What you have to do
Leave out the pictures and return every entry exactly as it appears.
··········
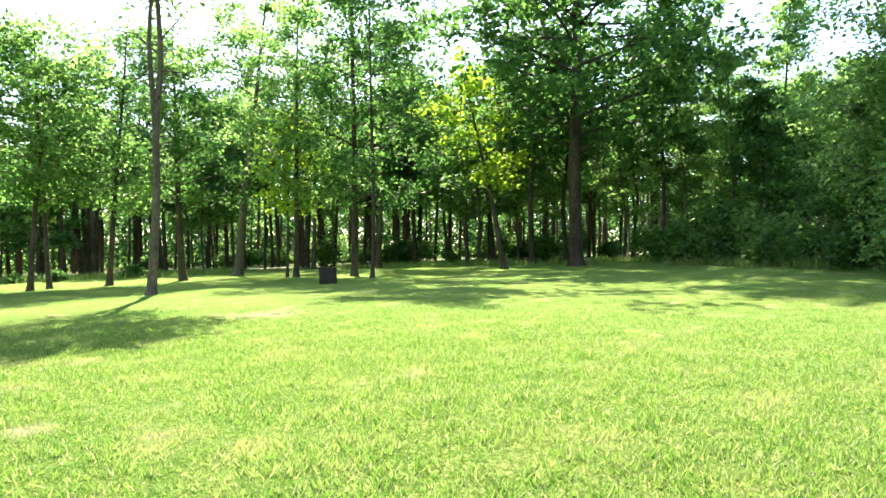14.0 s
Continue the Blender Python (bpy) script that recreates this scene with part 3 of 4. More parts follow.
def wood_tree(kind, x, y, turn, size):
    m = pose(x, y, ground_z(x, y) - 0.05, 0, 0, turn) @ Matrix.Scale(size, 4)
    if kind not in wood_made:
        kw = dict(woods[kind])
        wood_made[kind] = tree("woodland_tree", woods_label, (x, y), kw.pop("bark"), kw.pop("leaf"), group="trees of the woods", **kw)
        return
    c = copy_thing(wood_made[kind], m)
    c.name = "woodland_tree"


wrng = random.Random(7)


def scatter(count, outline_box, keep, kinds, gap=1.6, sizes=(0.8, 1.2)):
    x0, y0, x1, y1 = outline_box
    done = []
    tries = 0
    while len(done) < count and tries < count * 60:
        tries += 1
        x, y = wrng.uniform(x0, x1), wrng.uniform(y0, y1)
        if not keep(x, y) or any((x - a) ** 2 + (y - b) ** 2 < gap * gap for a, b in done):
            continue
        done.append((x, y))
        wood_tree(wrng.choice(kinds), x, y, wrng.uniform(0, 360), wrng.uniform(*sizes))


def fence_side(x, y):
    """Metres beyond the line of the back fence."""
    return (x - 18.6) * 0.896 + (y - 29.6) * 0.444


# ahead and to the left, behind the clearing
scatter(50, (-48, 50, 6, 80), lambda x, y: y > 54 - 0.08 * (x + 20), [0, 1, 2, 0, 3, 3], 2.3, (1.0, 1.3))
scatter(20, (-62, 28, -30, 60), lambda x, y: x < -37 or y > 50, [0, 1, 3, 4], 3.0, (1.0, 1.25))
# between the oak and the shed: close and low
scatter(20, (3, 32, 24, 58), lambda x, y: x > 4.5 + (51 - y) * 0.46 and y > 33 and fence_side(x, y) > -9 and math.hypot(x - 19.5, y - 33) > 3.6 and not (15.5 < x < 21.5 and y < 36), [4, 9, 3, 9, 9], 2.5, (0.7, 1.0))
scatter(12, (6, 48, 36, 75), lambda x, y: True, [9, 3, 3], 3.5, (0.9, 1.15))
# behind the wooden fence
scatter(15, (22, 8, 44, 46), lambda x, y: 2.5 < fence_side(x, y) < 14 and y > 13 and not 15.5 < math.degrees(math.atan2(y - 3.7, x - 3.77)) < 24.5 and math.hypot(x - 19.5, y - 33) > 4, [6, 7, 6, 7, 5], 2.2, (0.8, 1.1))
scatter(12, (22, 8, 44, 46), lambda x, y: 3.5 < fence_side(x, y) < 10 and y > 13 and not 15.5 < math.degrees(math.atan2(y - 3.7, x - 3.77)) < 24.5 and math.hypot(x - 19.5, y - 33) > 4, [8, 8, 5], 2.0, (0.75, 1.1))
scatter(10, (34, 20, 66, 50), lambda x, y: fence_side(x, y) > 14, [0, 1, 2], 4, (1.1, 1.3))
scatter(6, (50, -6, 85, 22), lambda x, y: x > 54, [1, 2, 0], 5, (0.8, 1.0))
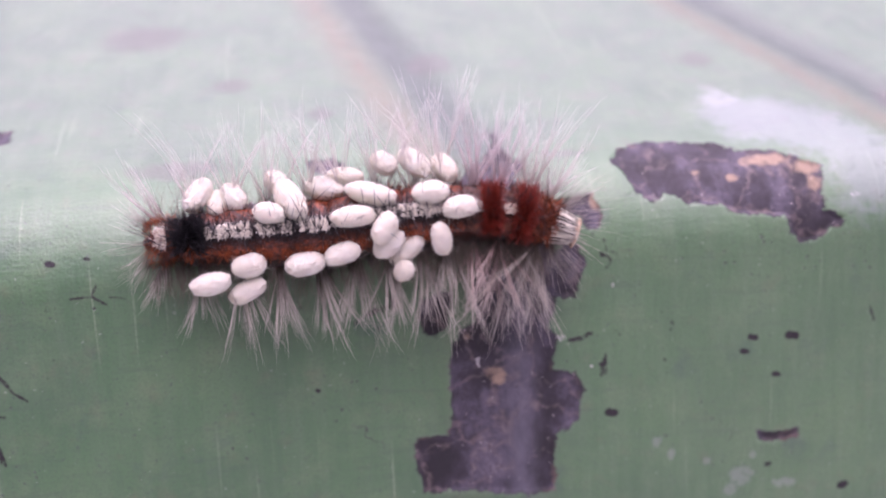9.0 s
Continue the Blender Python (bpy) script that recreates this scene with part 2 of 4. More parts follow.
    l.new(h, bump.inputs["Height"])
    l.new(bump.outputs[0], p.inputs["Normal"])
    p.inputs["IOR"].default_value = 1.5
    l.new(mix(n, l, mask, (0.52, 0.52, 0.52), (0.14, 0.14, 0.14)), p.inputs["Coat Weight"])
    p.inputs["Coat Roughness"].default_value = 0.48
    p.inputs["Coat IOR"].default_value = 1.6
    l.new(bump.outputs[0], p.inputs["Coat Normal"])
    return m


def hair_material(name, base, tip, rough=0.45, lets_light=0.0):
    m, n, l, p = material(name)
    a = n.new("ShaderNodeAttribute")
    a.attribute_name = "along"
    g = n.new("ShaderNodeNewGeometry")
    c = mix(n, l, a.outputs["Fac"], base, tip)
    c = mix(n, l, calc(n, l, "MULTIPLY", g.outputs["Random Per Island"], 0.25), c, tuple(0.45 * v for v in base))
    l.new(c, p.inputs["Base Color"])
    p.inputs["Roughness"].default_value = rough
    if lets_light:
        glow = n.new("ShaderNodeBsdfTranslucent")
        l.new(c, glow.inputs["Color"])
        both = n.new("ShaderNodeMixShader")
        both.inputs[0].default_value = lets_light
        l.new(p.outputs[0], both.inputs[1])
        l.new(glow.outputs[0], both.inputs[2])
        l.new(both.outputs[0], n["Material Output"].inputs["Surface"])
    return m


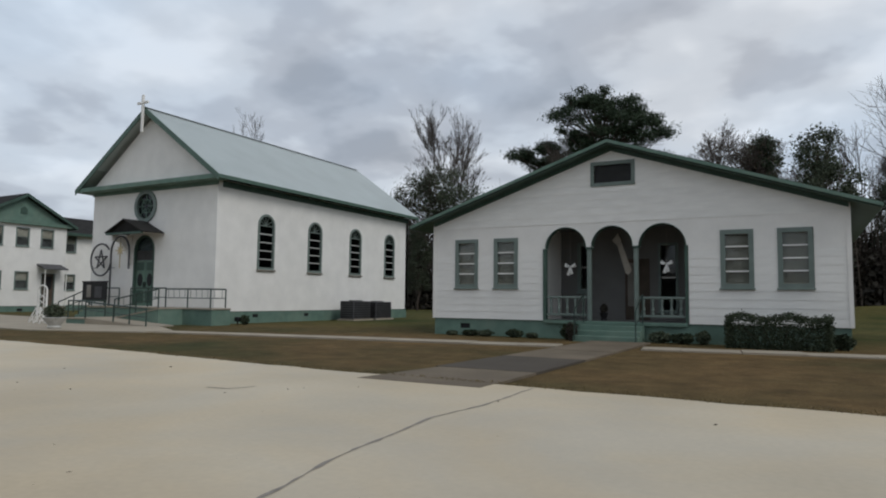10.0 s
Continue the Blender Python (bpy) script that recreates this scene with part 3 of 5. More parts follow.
··········
Task response
14.0 s
Continue the Blender Python (bpy) script that recreates this scene with part 3 of 4. More parts follow.
def wood_tree(kind, x, y, turn, size):
    m = pose(x, y, ground_z(x, y) - 0.05, 0, 0, turn) @ Matrix.Scale(size, 4)
    if kind not in wood_made:
        kw = dict(woods[kind])
        wood_made[kind] = tree("woodland_tree", woods_label, (x, y), kw.pop("bark"), kw.pop("leaf"), group="trees of the woods", **kw)
        return
    c = copy_thing(wood_made[kind], m)
    c.name = "woodland_tree"


wrng = random.Random(7)


def scatter(count, outline_box, keep, kinds, gap=1.6, sizes=(0.8, 1.2)):
    x0, y0, x1, y1 = outline_box
    done = []
    tries = 0
    while len(done) < count and tries < count * 60:
        tries += 1
        x, y = wrng.uniform(x0, x1), wrng.uniform(y0, y1)
        if not keep(x, y) or any((x - a) ** 2 + (y - b) ** 2 < gap * gap for a, b in done):
            continue
        done.append((x, y))
        wood_tree(wrng.choice(kinds), x, y, wrng.uniform(0, 360), wrng.uniform(*sizes))


def fence_side(x, y):
    """Metres beyond the line of the back fence."""
    return (x - 18.6) * 0.896 + (y - 29.6) * 0.444


# ahead and to the left, behind the clearing
scatter(50, (-48, 50, 6, 80), lambda x, y: y > 54 - 0.08 * (x + 20), [0, 1, 2, 0, 3, 3], 2.3, (1.0, 1.3))
scatter(20, (-62, 28, -30, 60), lambda x, y: x < -37 or y > 50, [0, 1, 3, 4], 3.0, (1.0, 1.25))
# between the oak and the shed: close and low
scatter(20, (3, 32, 24, 58), lambda x, y: x > 4.5 + (51 - y) * 0.46 and y > 33 and fence_side(x, y) > -9 and math.hypot(x - 19.5, y - 33) > 3.6 and not (15.5 < x < 21.5 and y < 36), [4, 9, 3, 9, 9], 2.5, (0.7, 1.0))
scatter(12, (6, 48, 36, 75), lambda x, y: True, [9, 3, 3], 3.5, (0.9, 1.15))
# behind the wooden fence
scatter(15, (22, 8, 44, 46), lambda x, y: 2.5 < fence_side(x, y) < 14 and y > 13 and not 15.5 < math.degrees(math.atan2(y - 3.7, x - 3.77)) < 24.5 and math.hypot(x - 19.5, y - 33) > 4, [6, 7, 6, 7, 5], 2.2, (0.8, 1.1))
scatter(12, (22, 8, 44, 46), lambda x, y: 3.5 < fence_side(x, y) < 10 and y > 13 and not 15.5 < math.degrees(math.atan2(y - 3.7, x - 3.77)) < 24.5 and math.hypot(x - 19.5, y - 33) > 4, [8, 8, 5], 2.0, (0.75, 1.1))
scatter(10, (34, 20, 66, 50), lambda x, y: fence_side(x, y) > 14, [0, 1, 2], 4, (1.1, 1.3))
scatter(6, (50, -6, 85, 22), lambda x, y: x > 54, [1, 2, 0], 5, (0.8, 1.0))
9.0 s
Continue the Blender Python (bpy) script that recreates this scene with part 2 of 4. More parts follow.
    l.new(h, bump.inputs["Height"])
    l.new(bump.outputs[0], p.inputs["Normal"])
    p.inputs["IOR"].default_value = 1.5
    l.new(mix(n, l, mask, (0.52, 0.52, 0.52), (0.14, 0.14, 0.14)), p.inputs["Coat Weight"])
    p.inputs["Coat Roughness"].default_value = 0.48
    p.inputs["Coat IOR"].default_value = 1.6
    l.new(bump.outputs[0], p.inputs["Coat Normal"])
    return m


def hair_material(name, base, tip, rough=0.45, lets_light=0.0):
    m, n, l, p = material(name)
    a = n.new("ShaderNodeAttribute")
    a.attribute_name = "along"
    g = n.new("ShaderNodeNewGeometry")
    c = mix(n, l, a.outputs["Fac"], base, tip)
    c = mix(n, l, calc(n, l, "MULTIPLY", g.outputs["Random Per Island"], 0.25), c, tuple(0.45 * v for v in base))
    l.new(c, p.inputs["Base Color"])
    p.inputs["Roughness"].default_value = rough
    if lets_light:
        glow = n.new("ShaderNodeBsdfTranslucent")
        l.new(c, glow.inputs["Color"])
        both = n.new("ShaderNodeMixShader")
        both.inputs[0].default_value = lets_light
        l.new(p.outputs[0], both.inputs[1])
        l.new(glow.outputs[0], both.inputs[2])
        l.new(both.outputs[0], n["Material Output"].inputs["Surface"])
    return m


10.0 s
Continue the Blender Python (bpy) script that recreates this scene with part 3 of 5. More parts follow.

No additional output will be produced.